Exponentials of certain completions of the unitary form of a Kac-Moody algebra and associated groups (Q752834)

In the previous paper [J. Math. Kyoto Univ. 28, 633-659 (1988; Zbl 0683.17013)] the author considered certain classes of representations (\(\pi\),V) of a complex Kac-Moody algebra \({\mathfrak g}\) with a symmetrizable generalized Cartan matrix, and defined the spaces \(H_ m(\pi)\) of \(C^ m\)-vectors \((m=0,1,2,...,\infty,\omega)\) in completions of V. Let \({\mathfrak k}\) be the unitary form of \({\mathfrak g}\). Denote by \({\mathfrak k}_ m\) the closure of \({\mathfrak k}\) in the space \(H_ m(ad)\) of \(C^ m\)-vectors for the adjoint representation. In the paper under review the author proves the exponentiability of the elements in \({\mathfrak k}_{m+2}\) acting on \(H_ m(\pi)\) (Theorem 4.8), and the continuity of the exponential map (Theorem 5.2). For this purpose the author introduces the negative spaces \(H_{-m}(\pi)\) as the dual of \(H_ m(\pi)\) and defines the dual action \({\mathfrak k}_{m+1}\times H_{-m}(\pi)\to H_{-m-1}(\pi)\).

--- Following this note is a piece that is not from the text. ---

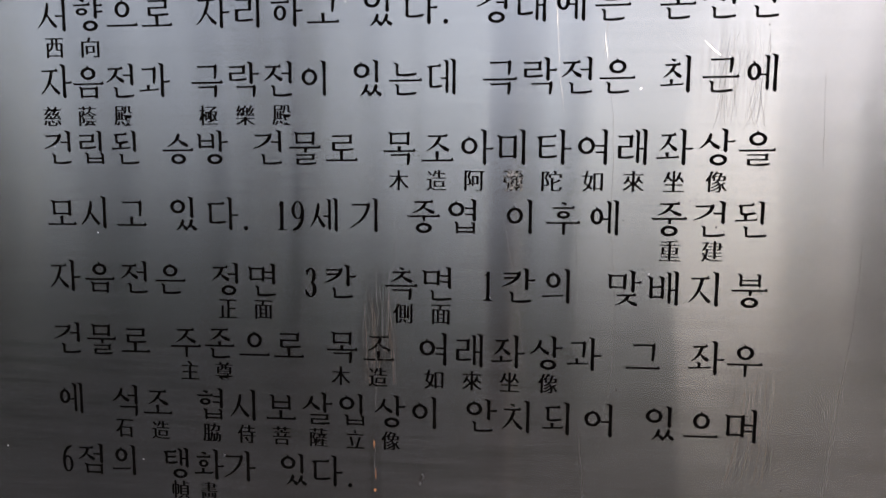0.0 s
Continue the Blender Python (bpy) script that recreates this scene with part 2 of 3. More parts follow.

For the action of \({\mathfrak k}_ m\) on the positive and negative spaces, he gives sharp estimates for the norm as linear maps \(H_ m(\pi)\to H_{m- 1}(\pi)\) and \(H_{-m+2}(\pi)\to H_{-m+1}(\pi)\). These estimates ensure that one can apply the criterion for exponentiability of an operator, which appears in Yosida's book on functional analysis.